*THE REQUEST*. The records below are to be copied word for word, with every picture left out.

*DATA SHOWN*.
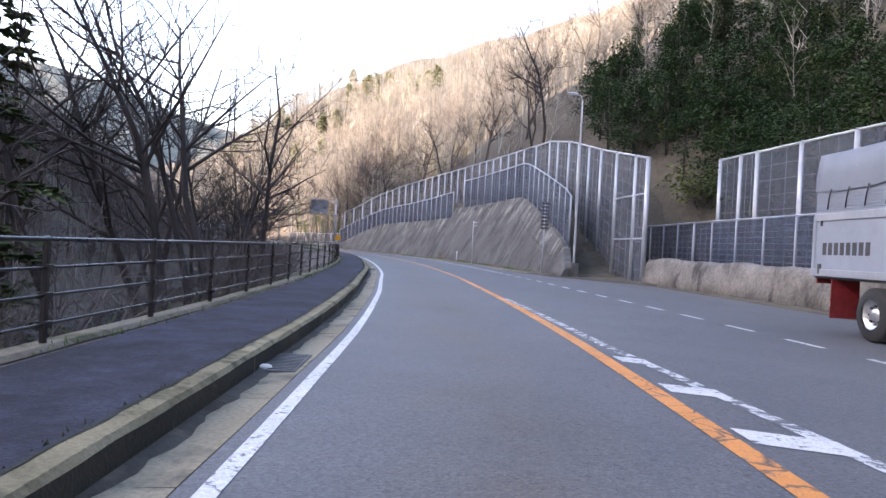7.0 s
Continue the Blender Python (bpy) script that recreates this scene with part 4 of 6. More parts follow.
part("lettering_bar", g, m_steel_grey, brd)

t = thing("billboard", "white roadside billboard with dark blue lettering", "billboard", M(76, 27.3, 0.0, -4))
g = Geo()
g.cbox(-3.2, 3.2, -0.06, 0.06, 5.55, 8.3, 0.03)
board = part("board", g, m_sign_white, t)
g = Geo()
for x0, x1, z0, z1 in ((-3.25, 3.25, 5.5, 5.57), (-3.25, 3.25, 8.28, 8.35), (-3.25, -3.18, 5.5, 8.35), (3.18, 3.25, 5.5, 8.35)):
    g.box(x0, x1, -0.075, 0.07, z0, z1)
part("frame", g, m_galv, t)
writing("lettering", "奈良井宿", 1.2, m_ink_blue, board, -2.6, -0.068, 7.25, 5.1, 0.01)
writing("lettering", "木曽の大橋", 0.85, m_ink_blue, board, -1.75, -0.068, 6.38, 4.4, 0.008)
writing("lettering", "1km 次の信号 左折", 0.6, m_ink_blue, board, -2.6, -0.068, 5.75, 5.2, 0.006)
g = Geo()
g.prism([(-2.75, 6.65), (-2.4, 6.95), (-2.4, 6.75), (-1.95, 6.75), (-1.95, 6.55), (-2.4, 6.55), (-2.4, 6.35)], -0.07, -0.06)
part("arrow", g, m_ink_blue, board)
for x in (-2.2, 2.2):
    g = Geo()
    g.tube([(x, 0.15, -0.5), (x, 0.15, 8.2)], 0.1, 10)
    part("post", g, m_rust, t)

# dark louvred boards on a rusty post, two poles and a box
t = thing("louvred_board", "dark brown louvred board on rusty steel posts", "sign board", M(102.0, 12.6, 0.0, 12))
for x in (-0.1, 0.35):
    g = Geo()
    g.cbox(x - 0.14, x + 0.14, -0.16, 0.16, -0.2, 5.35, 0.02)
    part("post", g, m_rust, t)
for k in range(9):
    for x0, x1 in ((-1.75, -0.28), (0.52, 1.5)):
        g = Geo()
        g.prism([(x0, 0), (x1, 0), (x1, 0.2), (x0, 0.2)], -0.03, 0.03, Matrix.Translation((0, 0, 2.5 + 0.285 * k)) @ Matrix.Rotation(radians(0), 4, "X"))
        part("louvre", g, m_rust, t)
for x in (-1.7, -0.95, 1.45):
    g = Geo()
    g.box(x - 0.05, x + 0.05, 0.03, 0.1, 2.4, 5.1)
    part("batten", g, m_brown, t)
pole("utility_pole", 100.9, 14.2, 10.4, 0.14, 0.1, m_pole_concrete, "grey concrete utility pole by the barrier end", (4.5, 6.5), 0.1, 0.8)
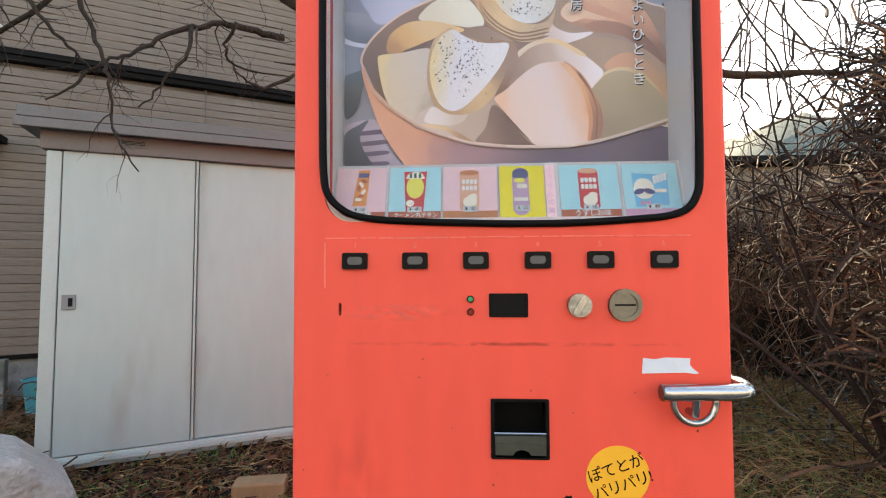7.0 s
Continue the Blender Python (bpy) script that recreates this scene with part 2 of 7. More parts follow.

*TASK RESPONSE*.
7.0 s
Continue the Blender Python (bpy) script that recreates this scene with part 4 of 6. More parts follow.
part("lettering_bar", g, m_steel_grey, brd)

t = thing("billboard", "white roadside billboard with dark blue lettering", "billboard", M(76, 27.3, 0.0, -4))
g = Geo()
g.cbox(-3.2, 3.2, -0.06, 0.06, 5.55, 8.3, 0.03)
board = part("board", g, m_sign_white, t)
g = Geo()
for x0, x1, z0, z1 in ((-3.25, 3.25, 5.5, 5.57), (-3.25, 3.25, 8.28, 8.35), (-3.25, -3.18, 5.5, 8.35), (3.18, 3.25, 5.5, 8.35)):
    g.box(x0, x1, -0.075, 0.07, z0, z1)
part("frame", g, m_galv, t)
writing("lettering", "奈良井宿", 1.2, m_ink_blue, board, -2.6, -0.068, 7.25, 5.1, 0.01)
writing("lettering", "木曽の大橋", 0.85, m_ink_blue, board, -1.75, -0.068, 6.38, 4.4, 0.008)
writing("lettering", "1km 次の信号 左折", 0.6, m_ink_blue, board, -2.6, -0.068, 5.75, 5.2, 0.006)
g = Geo()
g.prism([(-2.75, 6.65), (-2.4, 6.95), (-2.4, 6.75), (-1.95, 6.75), (-1.95, 6.55), (-2.4, 6.55), (-2.4, 6.35)], -0.07, -0.06)
part("arrow", g, m_ink_blue, board)
for x in (-2.2, 2.2):
    g = Geo()
    g.tube([(x, 0.15, -0.5), (x, 0.15, 8.2)], 0.1, 10)
    part("post", g, m_rust, t)

# dark louvred boards on a rusty post, two poles and a box
t = thing("louvred_board", "dark brown louvred board on rusty steel posts", "sign board", M(102.0, 12.6, 0.0, 12))
for x in (-0.1, 0.35):
    g = Geo()
    g.cbox(x - 0.14, x + 0.14, -0.16, 0.16, -0.2, 5.35, 0.02)
    part("post", g, m_rust, t)
for k in range(9):
    for x0, x1 in ((-1.75, -0.28), (0.52, 1.5)):
        g = Geo()
        g.prism([(x0, 0), (x1, 0), (x1, 0.2), (x0, 0.2)], -0.03, 0.03, Matrix.Translation((0, 0, 2.5 + 0.285 * k)) @ Matrix.Rotation(radians(0), 4, "X"))
        part("louvre", g, m_rust, t)
for x in (-1.7, -0.95, 1.45):
    g = Geo()
    g.box(x - 0.05, x + 0.05, 0.03, 0.1, 2.4, 5.1)
    part("batten", g, m_brown, t)
pole("utility_pole", 100.9, 14.2, 10.4, 0.14, 0.1, m_pole_concrete, "grey concrete utility pole by the barrier end", (4.5, 6.5), 0.1, 0.8)
7.0 s
Continue the Blender Python (bpy) script that recreates this scene with part 2 of 7. More parts follow.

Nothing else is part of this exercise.